A terrorism investigation was launched after the attack. The method of the attack, repeatedly stabbing the policewomen before using their own firearms to kill them, while shouting "Allahu Akbar", was said by investigators to be specifically encouraged by the Islamic State.

==Perpetrator==
Benjamin Herman, a 31-year-old Belgian, was reported as the perpetrator who had been released from prison on 28 May on a one-day parole after being held for drug offences. Investigators sought to determine if he had been radicalised in prison as he had reportedly been in contact with radicalised Islamists while confined although he was not listed as an extremist threat. During a search of his cell after the attack, investigators found a Quran and a prayer rug.

He was from Rochefort, about an hour from Liège. He was known to police for crimes such as robbery, assault and drug dealing. His family leave was given in order to prepare for his re-integration into society despite a prison service assessment that he was very violent.

The night before the attack, Herman also killed Michael Wilmet in Marche-en-Famenne, repeatedly hitting him with a hammer. Wilmet was a former prisoner, convicted on drug charges, whom Herman had met in jail.

On 30 May, Amaq News Agency, linked to the Islamic State, claimed that a "soldier of the Caliphate" had responded to the proscribed group's call to attack citizens of countries in the international coalition fighting it.

==Reactions==
===Domestic===
The monarchy of Belgium offered its condolences, while King Philippe of Belgium visited the scene along with Prime Minister Charles Michel, who also offered his condolences.
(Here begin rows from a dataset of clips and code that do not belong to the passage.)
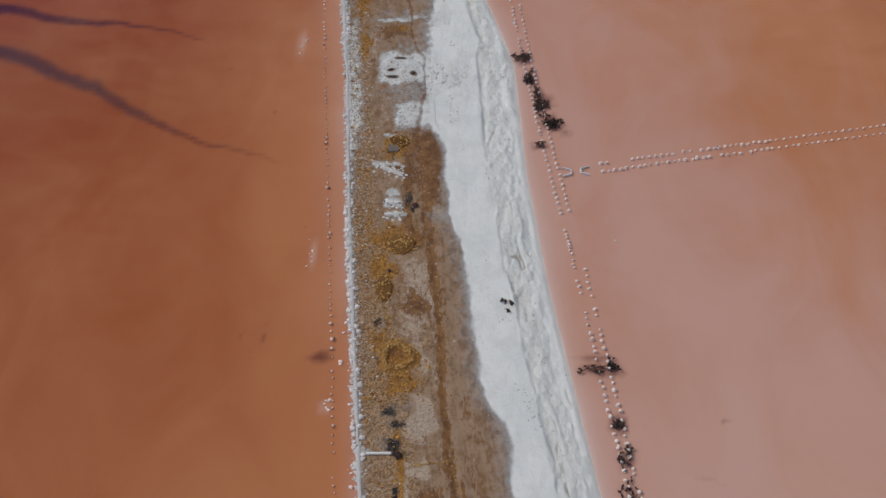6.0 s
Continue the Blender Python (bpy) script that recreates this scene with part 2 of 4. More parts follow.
def streak(x, y, points, width):
    """A ragged dark streak along a bent line, thinning to its end."""
    out = np.zeros_like(x)
    near = (x > min(q[0] for q in points) - 12) & (x < max(q[0] for q in points) + 12) & (y > min(q[1] for q in points) - 12) & (y < max(q[1] for q in points) + 12)
    sx, sy = x[near], y[near]
    sx, sy = sx + 1.6 * fbm(sx / 4, sy / 4, 33, 3), sy + 1.8 * fbm(sx / 5, sy / 5, 34, 3)
    best = np.zeros_like(sx)
    for k in range(len(points) - 1):
        (ax, ay), (bx, by) = points[k], points[k + 1]
        q = np.clip(((sx - ax) * (bx - ax) + (sy - ay) * (by - ay)) / ((bx - ax) ** 2 + (by - ay) ** 2), 0, 1)
        thin = 1 - (k + q) / (len(points) - 1)
        w = width * (0.3 + 0.7 * thin)
        best = np.maximum(best, np.exp(-(((sx - ax - q * (bx - ax)) ** 2 + (sy - ay - q * (by - ay)) ** 2) / w**2)) * (0.25 + 0.75 * thin**0.5))
    out[near] = best
    return out


def ribbons(x, y, runs):
    """Ragged bands along bent lines: each run has rows of x, y, half width."""
    out = np.zeros_like(x)
    wx, wy = x + 0.9 * fbm(x / 1.5, y / 3.0, 53, 4), y + 1.2 * fbm(x / 1.5, y / 3.0, 54, 4)
    for run in runs:
        rows = sorted(run, key=lambda q: q[1])
        ys = [q[1] for q in rows]
        cx, hw = np.interp(wy, ys, [q[0] for q in rows]), np.interp(wy, ys, [q[2] for q in rows])
        ends = smooth(wy, ys[0] - 1.0, ys[0] + 0.5) * (1 - smooth(wy, ys[-1] - 0.5, ys[-1] + 1.0))
        out = np.maximum(out, np.exp(-(((wx - cx) / hw) ** 2)) * ends)
    return out


# patches of the causeway's surface: x, y, half width, half length, lean
OCHRE = [(6.9, -23.4, 2.11, 1.42, 0), (5.7, -21.9, 1.33, 0.99, 0), (7.1, -27.1, 2.35, 2.03, 0), (8, -32.6, 1.44, 0.72, 0), (6.5, -37.4, 1.12, 3.55, 0), (5.7, -40.6, 1.01, 1.98, 0), (7.2, -45.2, 0.6, 0.67, 0), (4, -36.6, 0.92, 3.05, 0), (6.2, -48.1, 1.23, 0.76, 0), (3.6, -44.7, 0.5, 1.93, 0), (1.9, -5.6, 1.39, 2.41, 0), (-0.3, 33, 1.07, 3.47, 0), (0.3, 27.7, 1.39, 2.3, 0), (1.2, 23.2, 0.91, 2.21, 0), (2.7, 20.4, 1.12, 2.46, 0), (-0.8, 17.1, 1.1, 2.99, 0), (0.3, 12.5, 1.3, 2.86, 0), (2.3, 40.4, 2.08, 1.17, 0), (4.4, 3.4, 0.52, 3.14, 0)]
OCHRE_B = [(1.1, 0.8, 1.53, 3.06, 0), (-2, 23.8, 0.57, 3.19, 0), (-0.2, 6.5, 1.05, 2.15, 0), (-4, 77.2, 3.2, 1.71, 0), (-4.7, 72.9, 1.3, 2.45, 0), (-2.3, 61.1, 1.7, 1.7, 0), (-2.4, 51.7, 0.57, 5.16, 0), (-0.7, 36.7, 1.97, 1.03, 0), (-5, 66, 1.38, 1.65, 0), (-3.7, 45.7, 0.77, 1.75, 0), (-2.8, 34.4, 1.02, 2.01, 0), (-12, 147.2, 2.11, 4.4, 0), (-9.4, 139.7, 1.86, 2.94, 0), (-10.7, 132.7, 1.94, 3.72, 0), (-8.7, 133.4, 1.95, 1.73, 0), (-9.9, 125.2, 2.17, 3.62, 0), (-6.6, 123.6, 1.07, 1.97, 0), (-4.1, 90.6, 1.46, 1.79, 0), (-4, 110.5, 0.98, 0.73, 0)]
OCHRE_C = [(-3.3, 77, 2.27, 0.87, 0), (-8.4, 147.2, 0.7, 2.9, 0), (-9.4, 115.4, 1.02, 2.98, 0), (-8.6, 107.1, 0.82, 2.66, 0), (-15.5, 188.7, 1.32, 12.19, 0), (-14, 165.3, 2.11, 4.68, 0), (-10.2, 164.2, 1.57, 2.56, 0), (-10.3, 148.6, 1.25, 1.13, 0), (-12.4, 153.3, 1.29, 2.69, 0), (-11.7, 139.3, 2.03, 4.61, 0), (-10.2, 134.4, 2.51, 1.08, 0), (-12.8, 170.8, 1.28, 2.48, 0), (-27.6, 299.1, 2.31, 21.69, 0), (-24, 264.8, 1.99, 15.87, 0), (-21.4, 244.7, 1.54, 7.87, 0), (-14.7, 222, 2.04, 3.36, 0), (-18, 204.1, 1.22, 7.92, 0), (-16.5, 190.4, 1.11, 6.52, 0), (-15.7, 180.3, 1.03, 4.14, 0)]
OCHRE_D = [(-25.3, 280.7, 2.14, 13.55, 0), (-19.2, 223.2, 1.14, 7.47, 0)]
OCHRE_ALL = OCHRE + OCHRE_B + OCHRE_C + OCHRE_D
WET = [(6.3, -19.6, 0.96, 1, 0), (7, -4.7, 0.89, 2.79, 0), (8.9, -3.8, 0.89, 3.66, 0), (11.5, -28.2, 1.77, 2.77, 0), (10.6, -37.9, 1.82, 2.83, 0), (12.2, -36.4, 0.92, 2.03, 0), (13.5, -25, 0.53, 3.26, 0), (10.2, -34.9, 1.53, 0.71, 0), (7.9, -48.1, 0.59, 1.18, 0), (6.1, -15.1, 0.65, 1.26, 0), (4.2, 27.6, 0.41, 1.05, 0), (3.5, 13.1, 0.76, 0.8, 0), (7.4, 1.3, 0.92, 3.6, 0), (8.6, -2.1, 0.7, 3.47, 0), (6, 12.5, 0.86, 2.28, 0), (4.4, 29.7, 0.35, 0.67, 0), (-1.3, 69.6, 1.41, 0.94, 0), (0.7, 49.2, 0.9, 2.09, 0), (-0.3, 44.5, 1.42, 1.49, 0)]
WET_B = [(1.8, 40.5, 0.75, 1.64, 0), (-1.1, 38.8, 0.74, 0.74, 0), (0.4, 50.4, 1.25, 0.74, 0), (-3.2, 64.5, 0.99, 1.18, 0), (-0.7, 48.3, 1.01, 0.6, 0), (-2.1, 90.2, 1.09, 2.34, 0), (-2.8, 87, 1.77, 0.9, 0), (-1.9, 84.5, 0.81, 1.62, 0), (-4.6, 140.1, 0.68, 1.87, 0), (-5.2, 109.6, 1.4, 1.45, 0), (-1.6, 77.5, 0.87, 1.1, 0), (-5.8, 122.7, 0.76, 1.3, 0), (-11.3, 170.8, 1.27, 1.54, 0), (-8.1, 167.1, 1.24, 2.66, 0), (-11.5, 200.2, 1.52, 1.52, 0), (-9.2, 160.6, 0.85, 1.34, 0), (-8.1, 141.2, 1.18, 1.61, 0)]
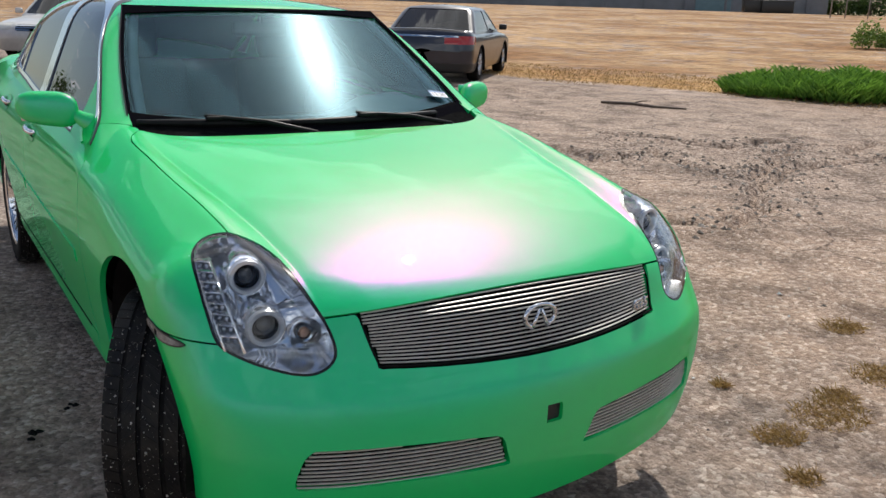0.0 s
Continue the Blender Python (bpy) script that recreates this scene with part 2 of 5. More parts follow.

Belgium's national threat level remained at two out of four, indicating an average risk of an attack.

As part of the initial investigation reasons, Deputy Prime Minister Alexander De Croo asked: "Everyone in Belgium is asking the same question: how is it possible that someone convicted for such serious acts was allowed to leave prisons?" Justice Minister Koen Geens then claimed that there was not any reason to suspect this time would be different from his earlier furloughs and that Herman's latest temporary leave was the 14th time since his detention and was intended to help him prepare for eventual reintegration into society in 2020. "I don’t think those are mistakes. It is not a clear-cut case of radicalisation – otherwise he would have been flagged by all services." Michel concurred with the assessment that Herman had not figured directly on the primary national register of threats.

The day after the attack, a ceremony honouring the victims was held in Espace Tivoli in Liège at 13:00 which was observed by many police officers, politicians, and members of the public. Seven minutes of silence were observed, ending with spontaneous applause from the crowd.

===International===
Belgium-based NATO Secretary-General Jens Stoltenberg offered his condolences and solidarity.